Donkey Kong, hatte nach seiner Automatenphase, die Nintendo erst zum global Player machte, aus Hiroshis Sicht den geringsten Wert. Er erhielt ab und an mal einen Gastauftritt in Nintendos Spielen, aber das war es bereits. Shigeru zeichnete augenblicklich eine neue zeichentrickartigere, verspieltere Fassung von Donkey Kong und überbrachte den Stampers damit die frohe Botschaft.

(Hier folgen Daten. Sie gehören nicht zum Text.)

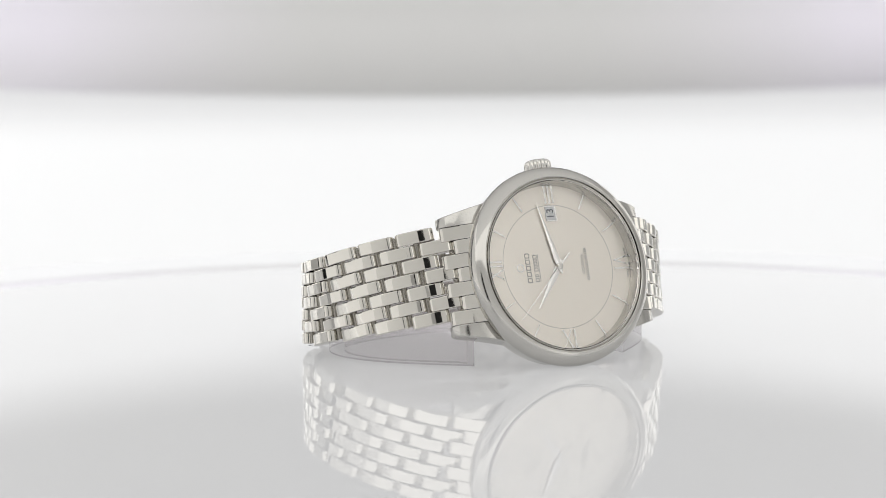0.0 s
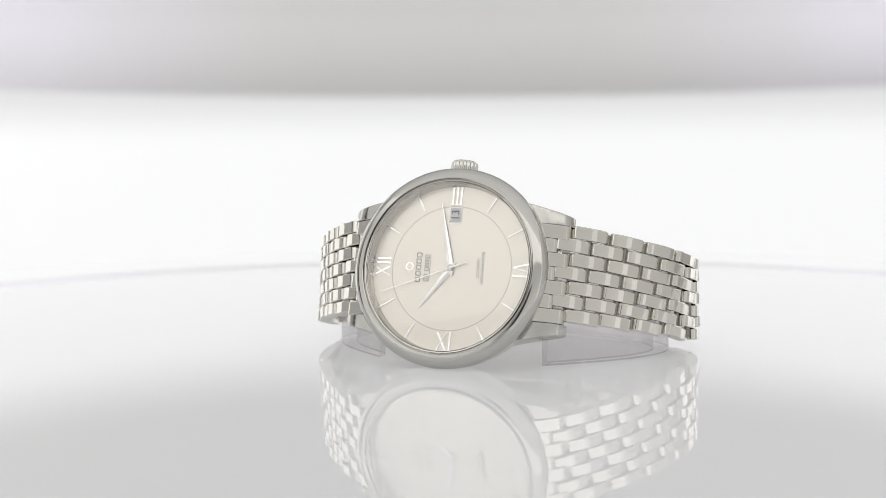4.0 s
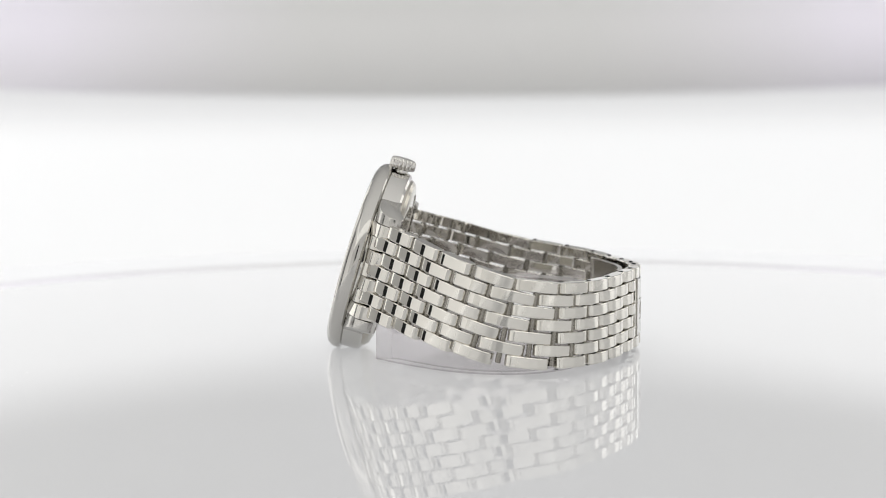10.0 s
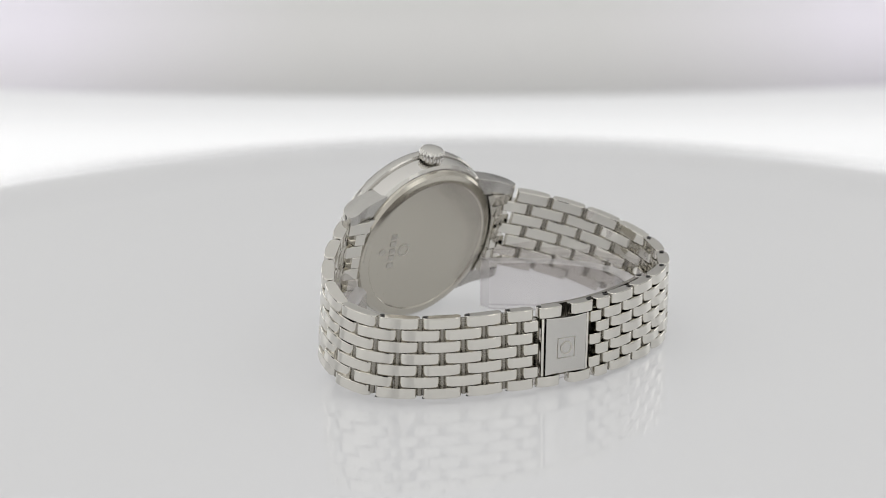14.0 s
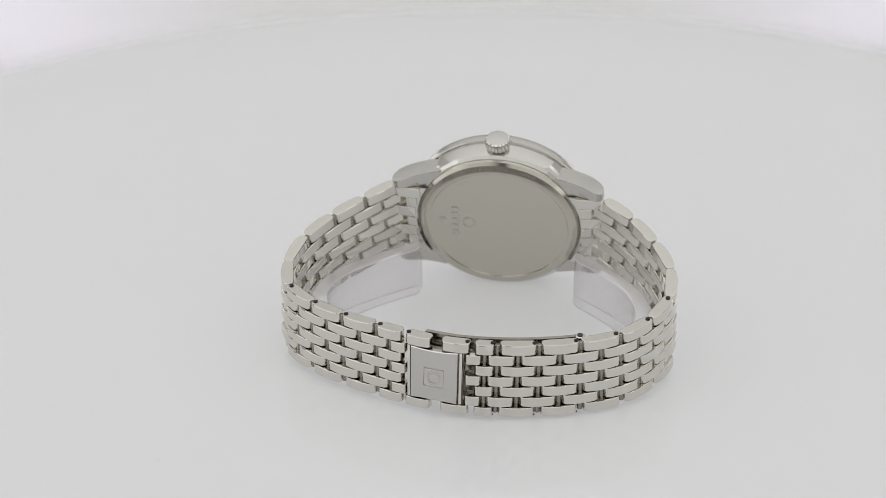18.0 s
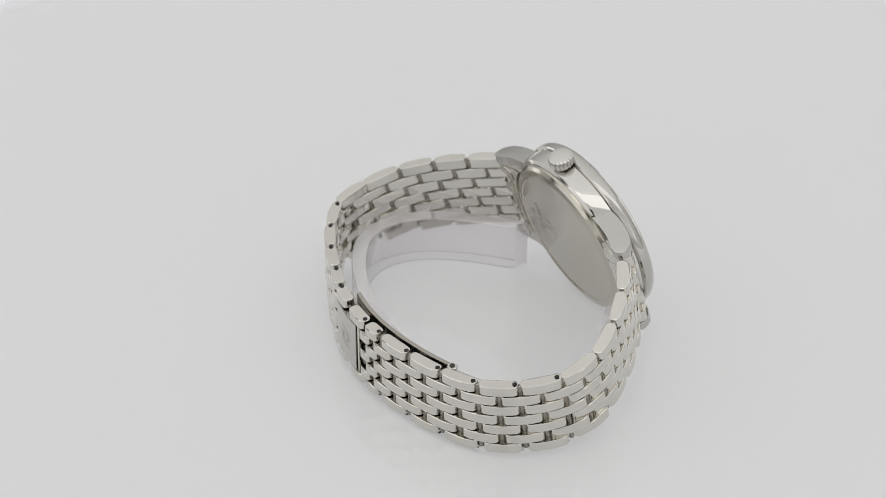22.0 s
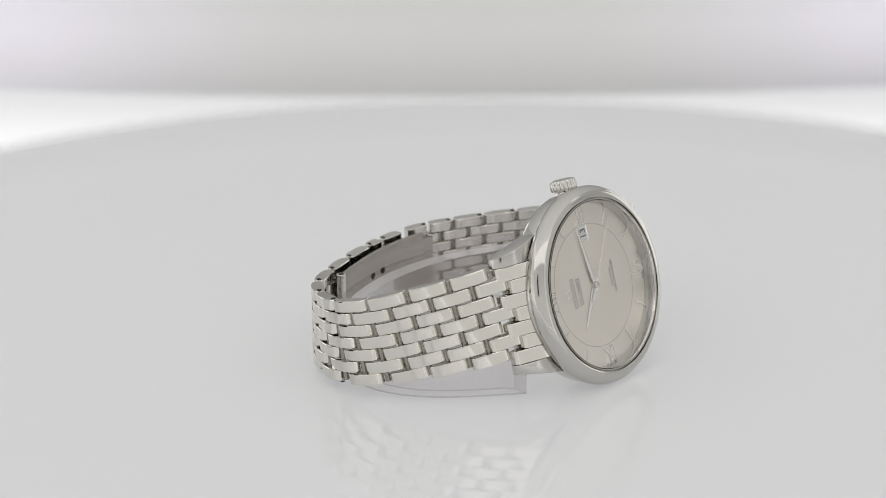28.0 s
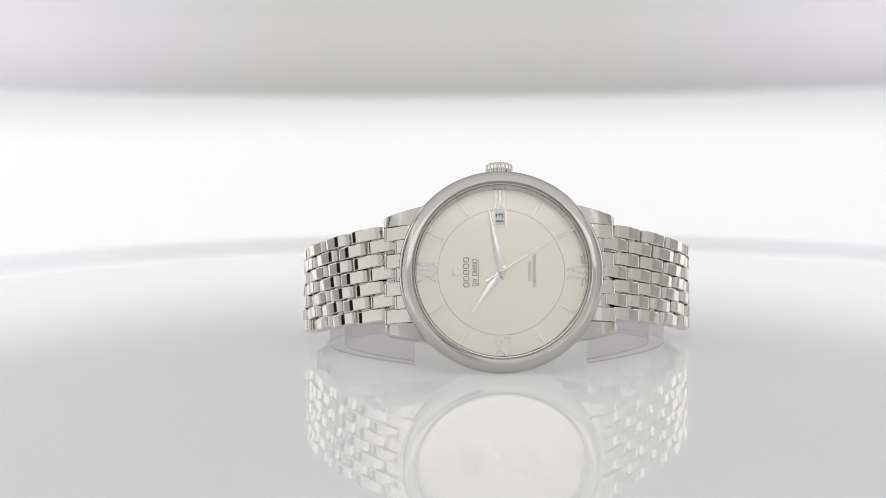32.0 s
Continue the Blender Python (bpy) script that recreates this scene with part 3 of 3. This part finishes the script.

Rare war nicht gezwungen, seine Vorschläge umzusetzen und realisierte stattdessen eine jüngere, athletischere Fassung als Shigeru sie sich vorstellte. Donkey Kong entpuppte sich als ein unheimlicher Glücksgriff für Rare, denn ihre kleine Farm, war lediglich einen Steinwurf vom Twycross Zoo entfernt. Welcher zufälligerweise die größte Sammlung von Affen und Schimpansen der westlichen Welt umfasste. Alles was die Stampers brauchten, hatten sie direkt vor der Tür. Sie stellten auf der Stelle ein zwölfköpfiges Team zusammen, denn ihnen war klar, dieses Spiel müsste das beste und umfangreichste ihrer Geschichte werden.

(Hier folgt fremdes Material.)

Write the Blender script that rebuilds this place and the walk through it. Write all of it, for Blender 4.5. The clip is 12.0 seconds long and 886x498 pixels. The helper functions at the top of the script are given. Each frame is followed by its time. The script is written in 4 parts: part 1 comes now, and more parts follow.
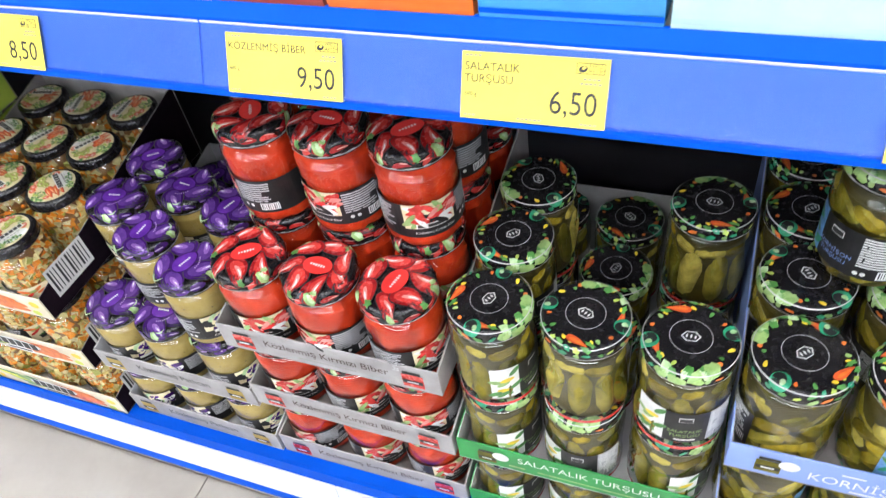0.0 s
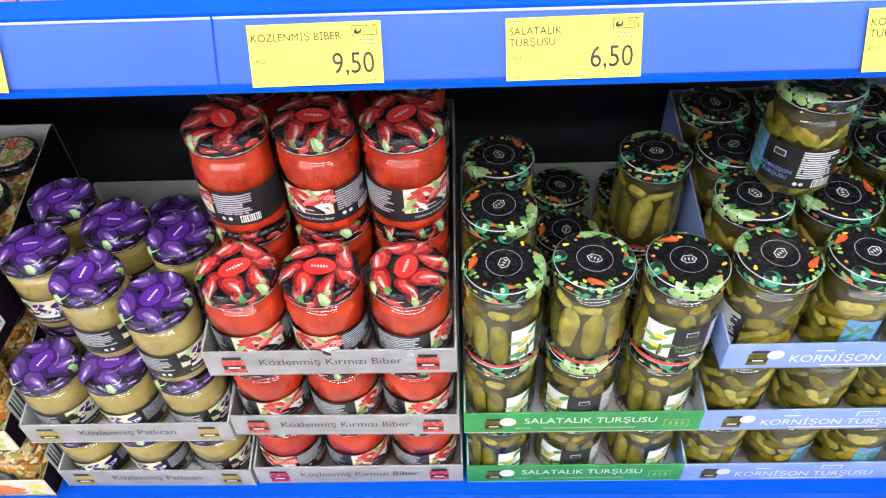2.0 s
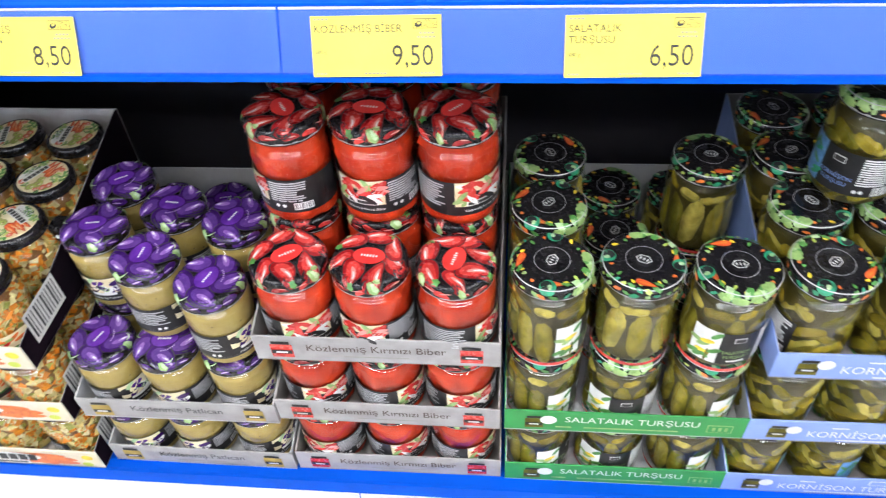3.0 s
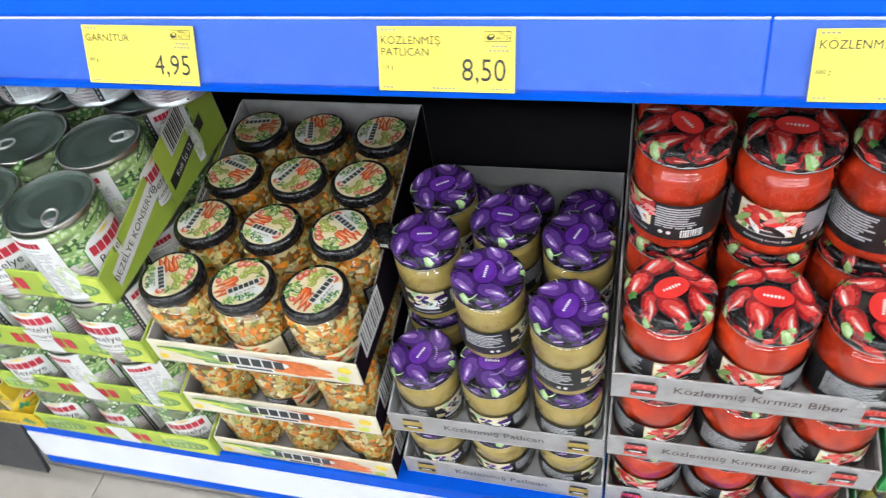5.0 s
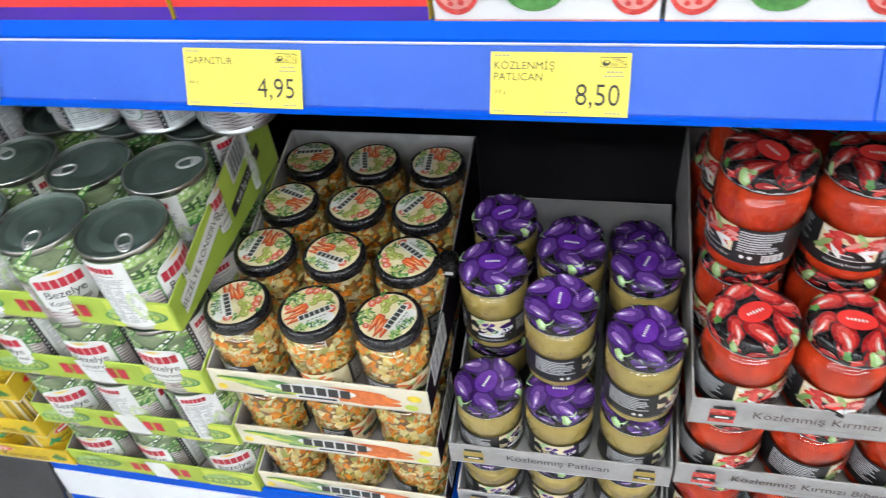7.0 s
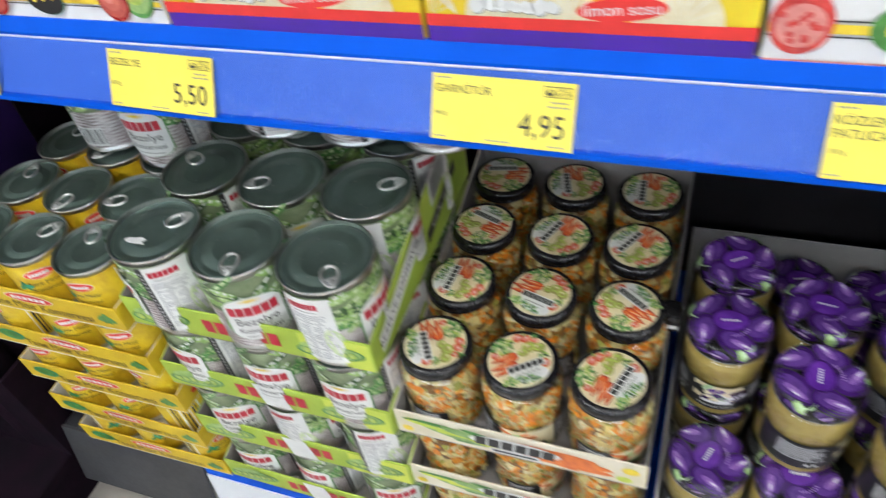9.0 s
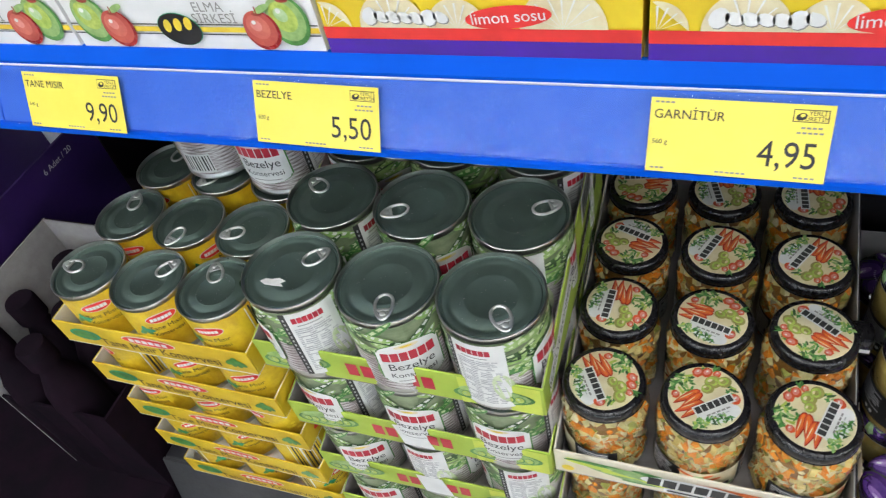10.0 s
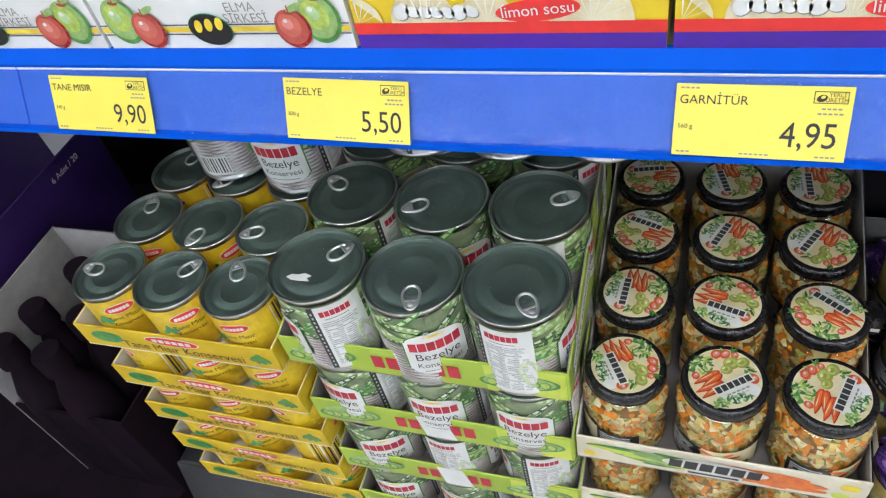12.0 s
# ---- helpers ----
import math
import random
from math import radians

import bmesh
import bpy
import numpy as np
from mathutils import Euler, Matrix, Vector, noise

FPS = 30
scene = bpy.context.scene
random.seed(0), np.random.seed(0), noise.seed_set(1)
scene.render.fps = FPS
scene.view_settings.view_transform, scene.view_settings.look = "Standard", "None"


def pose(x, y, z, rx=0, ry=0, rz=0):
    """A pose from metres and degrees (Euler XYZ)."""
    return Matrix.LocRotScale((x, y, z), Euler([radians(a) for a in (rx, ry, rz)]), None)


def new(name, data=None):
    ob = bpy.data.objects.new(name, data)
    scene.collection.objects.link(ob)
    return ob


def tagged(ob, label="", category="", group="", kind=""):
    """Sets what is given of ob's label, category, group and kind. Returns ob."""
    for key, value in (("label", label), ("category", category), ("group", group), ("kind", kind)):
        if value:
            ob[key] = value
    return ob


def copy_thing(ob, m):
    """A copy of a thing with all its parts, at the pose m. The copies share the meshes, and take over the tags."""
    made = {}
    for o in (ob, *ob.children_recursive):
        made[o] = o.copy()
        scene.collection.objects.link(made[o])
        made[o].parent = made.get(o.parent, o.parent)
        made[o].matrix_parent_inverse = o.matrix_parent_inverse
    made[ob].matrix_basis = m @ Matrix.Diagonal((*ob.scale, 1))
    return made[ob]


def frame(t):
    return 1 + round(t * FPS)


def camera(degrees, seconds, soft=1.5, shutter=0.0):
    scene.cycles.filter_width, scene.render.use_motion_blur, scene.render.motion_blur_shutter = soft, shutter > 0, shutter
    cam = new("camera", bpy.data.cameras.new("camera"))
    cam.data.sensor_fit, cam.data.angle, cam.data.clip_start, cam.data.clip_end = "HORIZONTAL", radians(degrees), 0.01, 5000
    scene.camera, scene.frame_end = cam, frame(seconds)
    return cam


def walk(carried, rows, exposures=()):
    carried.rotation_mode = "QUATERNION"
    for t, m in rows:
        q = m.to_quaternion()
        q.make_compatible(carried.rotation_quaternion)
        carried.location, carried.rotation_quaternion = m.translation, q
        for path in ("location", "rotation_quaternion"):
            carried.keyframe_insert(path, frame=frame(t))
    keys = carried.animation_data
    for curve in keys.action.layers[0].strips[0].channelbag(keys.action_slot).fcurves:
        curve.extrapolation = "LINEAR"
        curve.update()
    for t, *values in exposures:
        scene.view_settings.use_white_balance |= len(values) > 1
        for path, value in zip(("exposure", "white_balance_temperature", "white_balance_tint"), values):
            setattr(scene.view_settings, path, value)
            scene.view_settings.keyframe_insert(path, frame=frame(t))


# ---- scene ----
cam = camera(62.11, 12.0, soft=1.2, shutter=0.42)
# seconds, eye x y z in metres, turn about x y z in degrees
PATH = [
    (0.0, 0.6641, -0.3990, 1.0639, 43.67, 7.47, 19.84),
    (0.5, 0.5722, -0.4085, 1.0658, 40.24, 4.90, 14.24),
    (1.0, 0.4855, -0.4628, 1.0581, 42.21, 3.32, 4.98),
    (1.5, 0.4628, -0.4779, 1.0607, 43.09, 2.22, 0.52),
    (2.0, 0.4595, -0.4920, 1.0644, 44.54, 2.08, 0.64),
    (2.5, 0.4538, -0.5079, 1.0638, 45.13, 2.43, 1.39),
    (2.7, 0.4532, -0.5096, 1.0654, 45.05, 2.52, 2.00),
    (4.3, 0.3698, -0.3924, 1.0591, 41.80, 6.35, 20.06),
    (4.5, 0.3273, -0.3900, 1.0557, 41.67, 7.18, 19.60),
    (5.0, 0.1872, -0.4357, 1.0689, 42.59, 7.36, 12.57),
    (5.5, 0.1280, -0.4631, 1.0719, 44.02, 6.75, 8.00),
    (6.0, 0.1033, -0.4730, 1.0731, 45.06, 4.89, 7.12),
    (6.5, 0.0918, -0.4725, 1.0742, 45.92, 4.58, 7.96),
    (7.0, 0.0855, -0.4705, 1.0723, 45.68, 5.55, 10.98),
    (7.2, 0.0691, -0.4839, 1.0769, 46.05, 4.97, 13.23),
    (8.8, -0.0184, -0.4091, 1.0639, 43.95, 7.38, 17.09),
    (9.0, -0.0698, -0.3937, 1.0705, 44.42, 7.43, 18.61),
    (9.5, -0.1603, -0.3561, 1.0701, 44.03, 9.84, 19.88),
    (10.0, -0.2150, -0.3609, 1.0789, 42.57, 10.19, 17.70),
    (10.5, -0.2506, -0.3860, 1.0847, 42.59, 10.23, 14.62),
    (11.0, -0.2528, -0.3938, 1.0853, 43.39, 9.68, 14.39),
    (11.5, -0.2466, -0.3950, 1.0865, 43.64, 9.87, 15.13),
    (12.0, -0.2401, -0.3908, 1.0862, 42.92, 10.26, 15.87),
]
walk(cam, [(t, pose(x, y, z, rx, ry, rz)) for t, x, y, z, rx, ry, rz in PATH],
     exposures=[(0.0, -0.05, 6050, 12), (2.7, -0.02, 6050, 12), (4.3, -0.10, 6050, 10), (5.5, -0.38, 6050, 7), (7.2, -0.38, 6050, 7),
                (8.8, -0.60, 6100, 8), (12.0, -0.72, 5980, 8)])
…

Zu Rares Vorteil bestand das Donkey Kong Universum zu dem Zeitpunkt nur aus Leitern und Fässern. Sie schufen sogleich eine lebhafte Dschungelwelt, die bis zum Release auf 40 Level mit Minen, Gewässern und Ruinen anwachsen sollte. Die einzige Vorgabe, die Nintendo ihnen abseits des Affen machte, war das sie ein Jump’n’Run damit kreieren mussten. Denn zu dem Zeitpunkt avancierte Disney’s Aladdin auf dem konkurrierenden Mega Drive gerade zum meistverkauften Videospiel. Rare spendierte Donkey Kong neue Support-Charaktere, wie Rambi das Nashorn oder den Schwertfisch Enguarde und ein neues Feindbild, die Kremlings. Die zweite Spielfigur, Diddy Kong, war hingegen Rares Ansatz eines aufgeräumten Interfaces. Das Tag-Team-System gab den Entwicklern die Möglichkeit Trefferpunkte darzustellen ohne eine Gesundheitsleiste einzublenden. Deshalb entstand zunächst als Ergänzung der etablierte Donkey Kong Jr. und dieser verwandelte sich mit der Zeit in Diddy Kong. Welcher wiederum andere Spielmerkmale als der alte Donkey bekam.
Als Rare den ersten Prototypen ihres Donkey Kong Country betitelten Spiels vollendet hatte, flogen sie nach Tokyo, um Hiroshi samt Gefolge ihre Schöpfung zu demonstrieren. Hiroshi war dermaßen überwältigt, von dem was Rare vollbracht hatte, dass er ein Viertel der britischen Firma kaufte. Was ebenfalls das erste Mal im Verlauf von Nintendos Geschichte geschah. Nie zuvor hatten sie in ein Studio außerhalb Japans investiert. Von dem Moment an, erhielten Rares Mitarbeiter eine eigene Abteilung innerhalb von Nintendos Redmonder Hauptquartier, welches sie das Nintendo Treehouse tauften.
18 Monate nach ihrem initialen Konzept, am 21. November 1994 erblickte die Welt Donkey Kong Country. Sechs Millionen Super Nintendo Besitzer kauften bis zum Ende der Weihnachtsferien eines der Module. Das wohl gemerkt obwohl Sonys Playstation in den Startlöchern stand bzw. in Japan sechs Wochen zuvor bereits erhältlich war. Die Verkaufszahlen sollten im Verlauf der Folgemonate auf insgesamt 9 Millionen wachsen. Das Doppelte von Segas Aladdin Verkäufen. Dieses eine Spiel sorgte dafür, dass das untergehende Super Nintendo wieder zur begehrtesten Konsole gedieh.